We will discuss new techniques in Artificial Intelligence and Operations Research to help mitigate homelessness and how we are working with policy-makers to deploy and evaluate them in the open world. In particular, we discuss two problems and proposed algorithms: the first one is a preference elicitation algorithm that learns the moral priorities of policy-makers in terms of policy characteristics and outcomes (e.g., fairness by race, by gender); the second one is a data-driven optimization model and approximation algorithm to help design interpretable policies that meet the desiderata of policy-makers. We show that our proposed algorithms outperform the state of the art using real data from the Homeless Management Information System database. Throughout the talk, we discuss how the research approach that we take understands and anticipates the societal challenges arising from the deployment of AI technology in the open world (e.g., introduction of bias from use of standard ML, possibility that policy-makers give irrational/inconsistent answers).

Bio: 

Phebe Vayanos is an Assistant Professor of Industrial & Systems Engineering and Computer Science at the University of Southern California.
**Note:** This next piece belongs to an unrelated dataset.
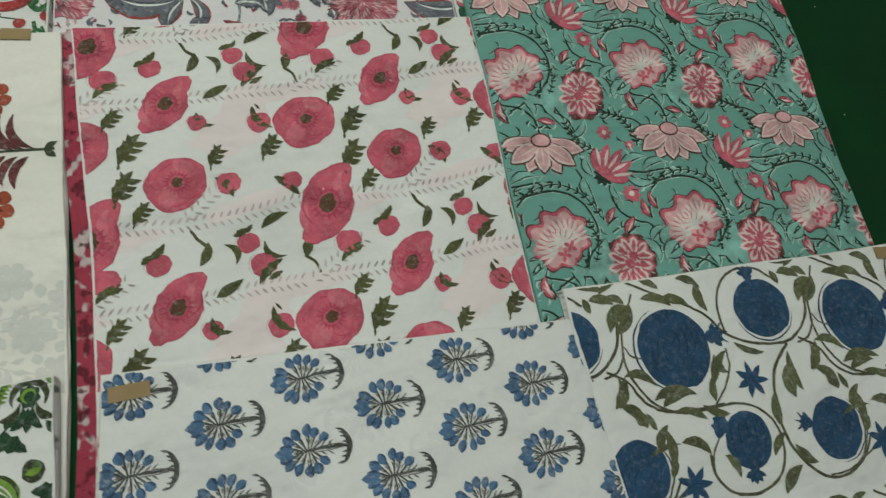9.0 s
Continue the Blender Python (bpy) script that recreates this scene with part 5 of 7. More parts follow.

She is also an Associate Director of the CAIS Center for Artificial Intelligence in Society at USC. Her research aims to address fundamental questions arising in data-driven optimization (a.k.a. prescriptive analytics) with aim to tackle real-world decision- and policy-making problems in uncertain and adversarial environments. Her work is motivated by resource allocation problems that are important for social good, such as those arising in public health, public safety and security, public housing, biodiversity preservation, and education. She is also interested in issues surrounding fairness, efficiency, and interpretability in resource allocation and machine learning. Prior to joining USC, she was lecturer in the Operations Research and Statistics Group at the MIT Sloan School of Management, and a postdoctoral research associate in the Operations Research Center at MIT. She holds a PhD degree in Operations Research and an MEng degree in Electrical & Electronic Engineering, both from Imperial College London.